A federal judge Monday pointedly questioned attorneys for the Authors Guild in a long-running case on whether Google’s book-scanning project violates copyright law.
The two sides presented oral arguments in a hearing on whether the case should be dismissed, or whether the authors can maintain their challenge to the massivedigitization project.
US District Judge Denny Chin said a core question in determining the case is whether there is “benefit to society” in helping users find information from books, facilitating inter-library loans or permitting data mining. All of these functions have been cited by proponents of Google’s “Library Project” in legal briefs, Chin said.

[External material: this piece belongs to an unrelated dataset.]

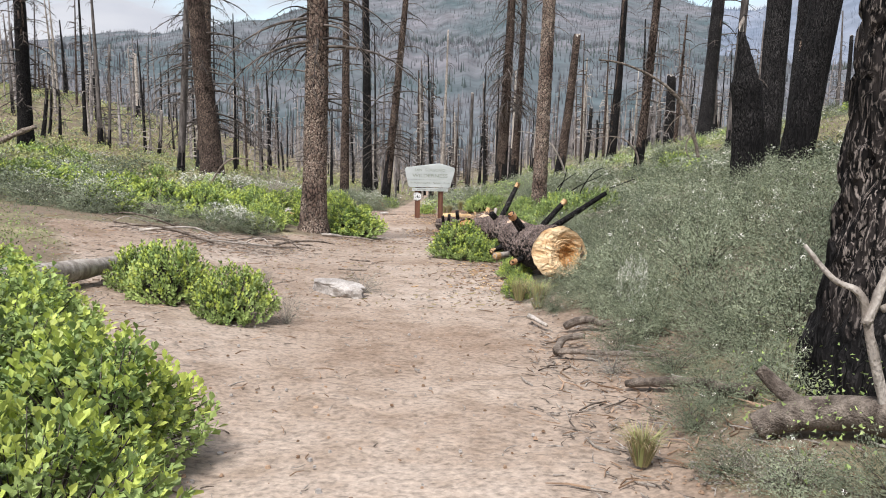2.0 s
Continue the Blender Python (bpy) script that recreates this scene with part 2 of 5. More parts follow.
YELLOW_WOOD = mat("peeled_yellow_wood", (0.34, 0.19, 0.075), (0.7, 0.5, 0.27), 6, 0.75, 0.7, (0.5, 0.5, 1.6), fine=0.35, spec=0.25)
LEAF = mat("glossy_green_leaves", (0.18, 0.255, 0.08), (0.35, 0.435, 0.145), 3, 0.5, 0.0, fine=0.2, vary=0.16, island=0.32, spec=0.3, sheer=0.16)
YOUNG_LEAF = mat("yellow_green_shoots", (0.4, 0.48, 0.1), (0.58, 0.64, 0.16), 3, 0.5, 0.0, fine=0.2, island=0.3, spec=0.4, sheer=0.35)
SAGE = mat("grey_green_leaves", (0.115, 0.138, 0.088), (0.268, 0.292, 0.195), 5, 0.75, 0.0, fine=0.2, vary=0.28, island=0.26, spec=0.1, sheer=0.12)
HERB = mat("meadow_green_leaves", (0.24, 0.27, 0.1), (0.43, 0.45, 0.2), 0.6, 0.7, 0.0, fine=0.2, vary=0.15, island=0.28, spec=0.15, sheer=0.2)
FLOWER = mat("cream_flowers", (0.58, 0.57, 0.48), (0.78, 0.77, 0.7), 4, 0.8, 0.0, island=0.25, spec=0.2)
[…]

An attorney for the guild said that while some uses may benefit society in some instances, it should not override authors’ rights to control the content they created.
“Then there’s a question of whether Google has to pay for it,” Edward Rosenthal, an attorney representing the Authors Guild, told the court.
The back-and-forth between Rosenthal and Chin dominated a 45-minute hearing on the eight-year old proceeding.
Google has asked the court for summary judgement, a ruling that would gut the heart of the guild’s case. The authors’ group, in turn, has asked the court to deny Google’s defense that the copying is a “fair use” that allows a deviation from normal copyright protections.
Google has scanned more than 20 million books so far in the project. Books in the public domain—without current copyrights—are made available online to the public for free. For copyrighted books Google offers a searchable database that displays snippets of text.